7 Conclusion and Further Work

The findings here paint a picture of a community not totally convinced by the current AC approaches/tooling provided by the research community. Even though practitioners see potential for AC in auditing, architectural evolution and increasing architectural awareness, they noted that current tooling does not let them model their entire system (beyond the source code) and predominantly focuses on structural aspects of the architecture only, neglecting a wide range of relevant architectural concerns like scaling user-bases, scaling data sets, improved performance, and streamlining versioning and migration to services.

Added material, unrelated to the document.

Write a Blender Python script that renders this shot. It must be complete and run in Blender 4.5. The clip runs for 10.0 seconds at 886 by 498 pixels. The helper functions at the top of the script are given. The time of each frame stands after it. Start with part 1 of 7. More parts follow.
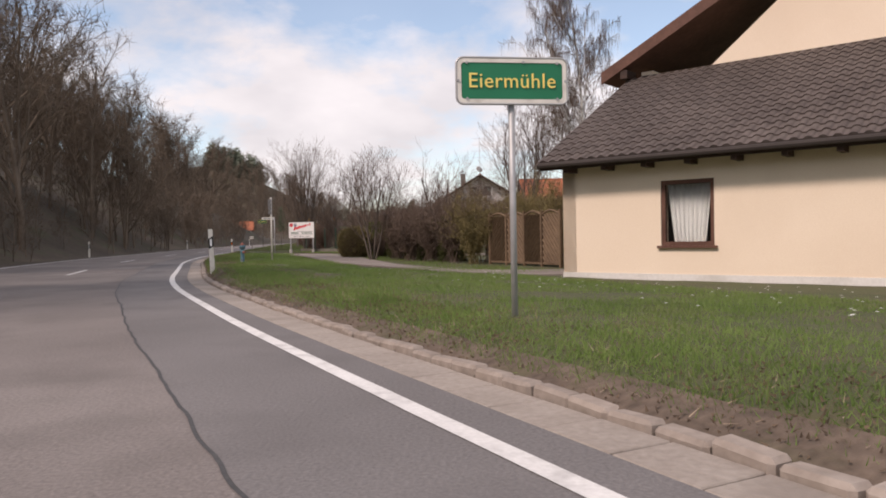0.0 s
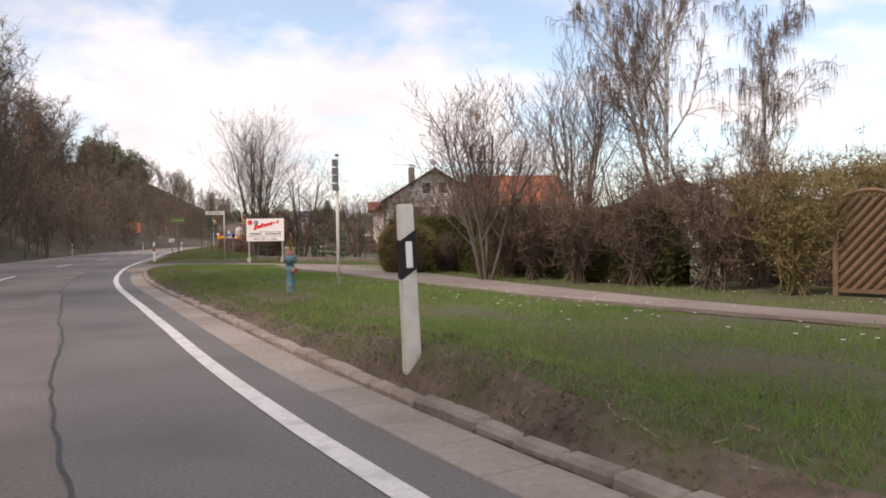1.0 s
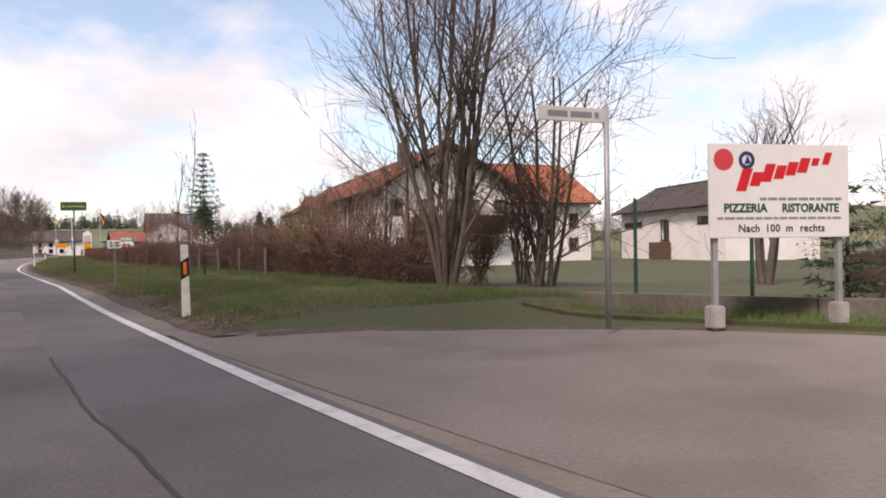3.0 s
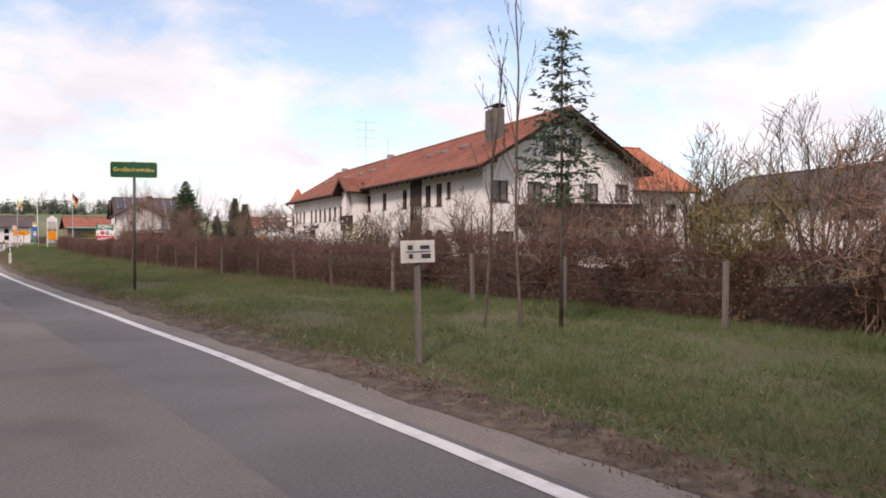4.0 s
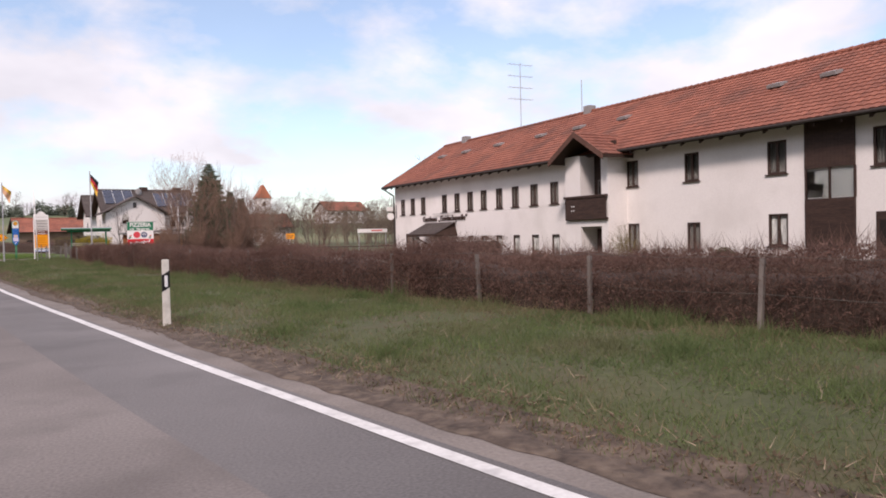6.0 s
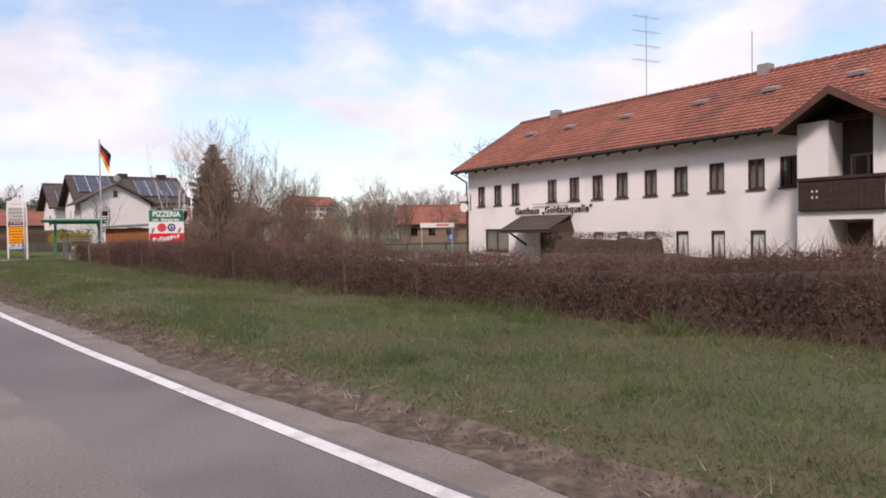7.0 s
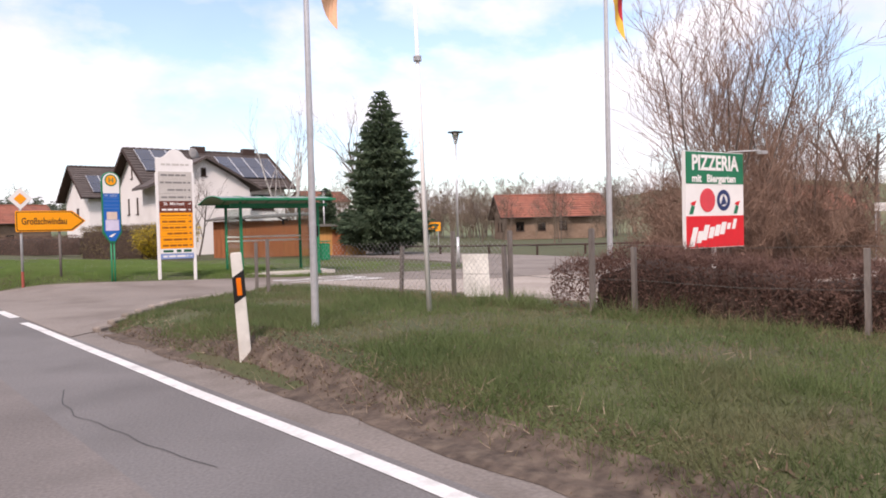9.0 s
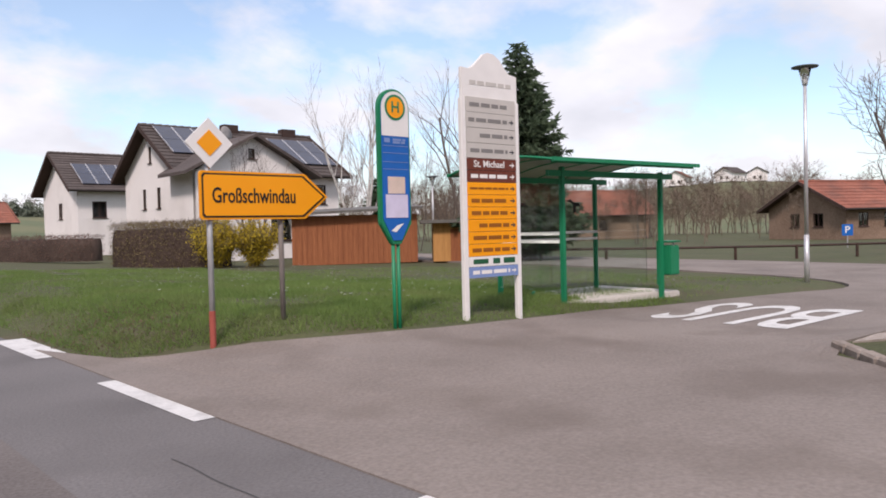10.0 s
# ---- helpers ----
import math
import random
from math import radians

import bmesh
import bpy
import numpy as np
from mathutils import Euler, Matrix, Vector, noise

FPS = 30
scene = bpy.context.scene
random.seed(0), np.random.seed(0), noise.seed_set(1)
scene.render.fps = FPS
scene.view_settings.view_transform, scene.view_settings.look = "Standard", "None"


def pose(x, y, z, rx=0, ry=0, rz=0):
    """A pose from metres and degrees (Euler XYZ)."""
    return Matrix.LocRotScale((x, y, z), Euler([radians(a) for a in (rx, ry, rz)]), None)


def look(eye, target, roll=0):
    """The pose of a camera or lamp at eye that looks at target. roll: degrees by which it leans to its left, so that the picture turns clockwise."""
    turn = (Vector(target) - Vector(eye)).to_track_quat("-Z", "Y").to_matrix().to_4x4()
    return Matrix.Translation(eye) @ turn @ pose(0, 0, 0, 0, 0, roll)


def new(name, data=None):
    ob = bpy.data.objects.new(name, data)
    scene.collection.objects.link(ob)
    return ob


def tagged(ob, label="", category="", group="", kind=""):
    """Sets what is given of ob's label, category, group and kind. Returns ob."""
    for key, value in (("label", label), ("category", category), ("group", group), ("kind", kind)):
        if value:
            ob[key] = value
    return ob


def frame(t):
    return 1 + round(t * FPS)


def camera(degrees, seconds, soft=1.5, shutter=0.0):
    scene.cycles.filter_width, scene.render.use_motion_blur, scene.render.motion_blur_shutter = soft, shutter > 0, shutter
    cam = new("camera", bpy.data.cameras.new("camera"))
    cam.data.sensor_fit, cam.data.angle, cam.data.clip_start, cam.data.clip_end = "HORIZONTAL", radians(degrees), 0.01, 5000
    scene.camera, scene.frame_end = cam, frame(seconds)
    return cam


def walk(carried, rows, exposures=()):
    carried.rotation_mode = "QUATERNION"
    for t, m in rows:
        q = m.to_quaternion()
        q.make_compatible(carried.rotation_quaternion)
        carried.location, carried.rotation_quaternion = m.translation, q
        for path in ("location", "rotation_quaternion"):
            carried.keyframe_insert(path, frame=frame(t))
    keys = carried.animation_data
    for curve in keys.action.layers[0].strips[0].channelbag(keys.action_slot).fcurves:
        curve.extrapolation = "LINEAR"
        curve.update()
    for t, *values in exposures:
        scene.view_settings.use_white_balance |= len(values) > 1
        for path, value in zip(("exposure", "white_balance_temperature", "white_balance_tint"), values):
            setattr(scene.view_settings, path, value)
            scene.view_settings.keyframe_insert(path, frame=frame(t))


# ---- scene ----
# ---- the camera's way ----
cam = camera(62.0, 10.0, soft=1.8, shutter=0.0)
PATH = [
    (0, (-0.061, -2.892, 0.931), (-0.135, -0.894, 0.896), -1.1),
    (0.5, (-3.335, 3.347, 0.948), (-3.364, 5.346, 0.909), -0.8),
    (0.7, (-4.652, 5.981, 0.958), (-4.646, 7.981, 0.92), -0.7),
    (1, (-6.672, 10.061, 0.982), (-6.442, 12.048, 0.953), -0.9),
    (1.5, (-9.488, 16.642, 0.992), (-9.063, 18.596, 0.968), -1.0),
    (2, (-12.31, 23.367, 0.947), (-11.738, 25.283, 0.926), -0.8),
    (2.5, (-14.722, 30.098, 0.916), (-14.064, 31.986, 0.901), -0.8),
    (2.7, (-15.573, 32.97, 0.86), (-14.906, 34.856, 0.859), -0.9),
    (3.8, (-20.062, 48.782, 1.239), (-19.268, 50.617, 1.21), 0.0),
    (4.2, (-21.354, 54.398, 1.221), (-20.523, 56.217, 1.194), 0.0),
    (4.5, (-22.194, 58.376, 1.214), (-21.34, 60.184, 1.188), -0.3),
    (5, (-23.906, 65.544, 1.21), (-23.017, 67.336, 1.183), -0.5),
    (5.5, (-25.504, 72.245, 1.262), (-24.592, 74.024, 1.228), -1.0),
    (7, (-28.598, 92.165, 1.323), (-27.527, 93.853, 1.274), -0.9),
    (7.5, (-29.46, 98.54, 1.301), (-28.361, 100.21, 1.248), -0.7),
    (8, (-30.333, 105.416, 1.259), (-29.222, 107.079, 1.204), -1.0),
    (8.5, (-31.074, 111.811, 1.273), (-29.951, 113.465, 1.219), -1.2),
    (9, (-31.882, 118.509, 1.321), (-30.744, 120.152, 1.264), -1.4),
    (9.5, (-32.453, 124.645, 1.342), (-31.301, 126.279, 1.288), -1.4),
    (10, (-33.002, 131.225, 1.318), (-31.757, 132.79, 1.263), -1.4),
]
walk(cam, [(t, look(eye, target, roll)) for t, eye, target, roll in PATH], exposures=[(0, 0.0, 7000, 25), (0.5, 0.05, 7100, 25), (1, 0.28, 7150, 25), (1.5, 0.35, 7120, 25), (2, 0.34, 7100, 25), (2.7, 0.18, 7000, 26), (4, 0.17, 6850, 26), (5, 0.18, 6740, 27), (5.5, 0.11, 6700, 27), (7.5, 0.06, 6600, 26), (8, 0.15, 6620, 26), (8.5, 0.2, 6650, 26), (9, 0.34, 6650, 25), (9.5, 0.17, 6550, 24), (10, 0.04, 6500, 23)])

# ---- world, sun ----
SUN_DIR = Vector((-0.56, -0.50, 0.80)).normalized()
world = bpy.data.worlds.new("world")
scene.world = world
world.use_nodes = True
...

In addition the difficulty in quantifying the beneficial effects of architectural consistency and the perceived irrelevance of these benefits to customers also heightened participants’ reluctance to adopt AC approaches. They do suggest, however, that it would help adoption if AC approaches were capable of capturing more dependency types in software systems and provide support for fixing any inconsistencies. Regardless, they felt that additional features would need to be added before AC could become common in companies’ software development processes and that AC offerings would need to address other architectural concerns like porting, scaling and performance.

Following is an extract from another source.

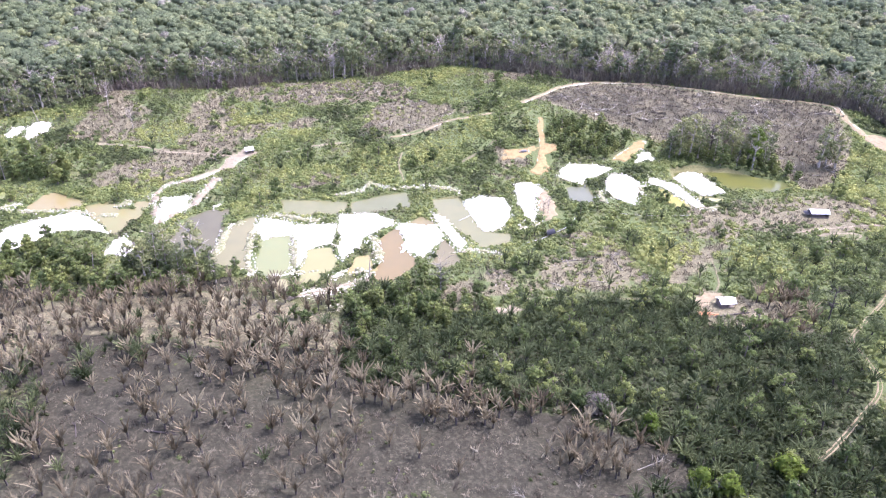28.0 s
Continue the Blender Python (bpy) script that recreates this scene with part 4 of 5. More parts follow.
def tree_thing(seed, tall, crown, leaf, bark, label, category="tree", limbs=5, name="tree", blades=34, lumps=11, crown_at=0.5, core=0.8):
    root = thing(name, pose(0, 0, -900), label, category)
    v, f = stem_shape(seed, tall * 0.86, 0.018 * tall + 0.05, limbs, tall * 0.22)
    part("trunk", mesh_of("trunk", v, f, bark), root, "")
    if crown:
        v, f = leafy_crown(seed + 7, tall, crown, crown_at, lumps, blades, 0.16 + 0.07 * crown, core)
        part("crown", mesh_of("crown", v, f, leaf, smooth=True), root)
    return root


def bare_tree(seed, tall, bark, label, name="dead_tree"):
    root = thing(name, pose(0, 0, -900), label, "dead tree")
    v, f = stem_shape(seed, tall * 0.9, 0.012 * tall + 0.06, 14, tall * 0.24, start=0.42, fine=True)
    part("trunk", mesh_of("trunk", v, f, bark), root)
    return root


def plant(kinds, x, y, size, turn, group):
    """Copies of one of the kinds at each place."""
    z = ground_height(x, y)
    for k in range(len(x)):
        ob = copy_thing(kinds[k % len(kinds)], pose(x[k], y[k], z[k], 0, 0, turn[k]) @ Matrix.Diagonal((size[k], size[k], size[k] * (0.9 + 0.2 * ((k * 7919) % 13) / 13), 1)))
        ob["group"] = group


def discard(kinds):
    for root in kinds:
        for o in (*root.children_recursive, root):
            bpy.data.objects.remove(o)


edge_kinds = [tree_thing(500 + k, 22 + 1.5 * k, 5.2 + 0.3 * k, CANOPY_EACH, BARK_PALE, "tall rainforest tree with a pale trunk at the forest edge", name="forest_tree", crown_at=(0.28, 0.48)[k % 2], lumps=13) for k in range(4)]
edge_kinds.insert(1, bare_tree(520, 20, BARK_PALE, "leafless grey tree at the burnt forest edge"))
edge_kinds.insert(3, bare_tree(523, 17, BARK_PALE, "leafless grey tree at the burnt forest edge"))
n = EDGE_TREES
plant(edge_kinds, tx[:n], ty[:n], rng.uniform(0.75, 1.15, n), rng.uniform(0, 360, n), "trees of the forest edge")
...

We plan on conducting longitudinal case studies to understand how practitioners’ organizations and software systems benefit from AC tools and approaches. These longitudinal studies would look at the state of software systems, the practises of software organizations and the knowledge of software developers before and after the application of AC tools, for a duration of time. With these kinds of studies, we hope to provide evidence that assesses if applying AC tools can benefit organizations in terms of architectural awareness, decreasing the rate at which architectural inconsistencies are introduced and decreasing maintenance effort. In carrying out these studies, we also intend to derive measures for more quantitative, generalizable empirical studies on the topic.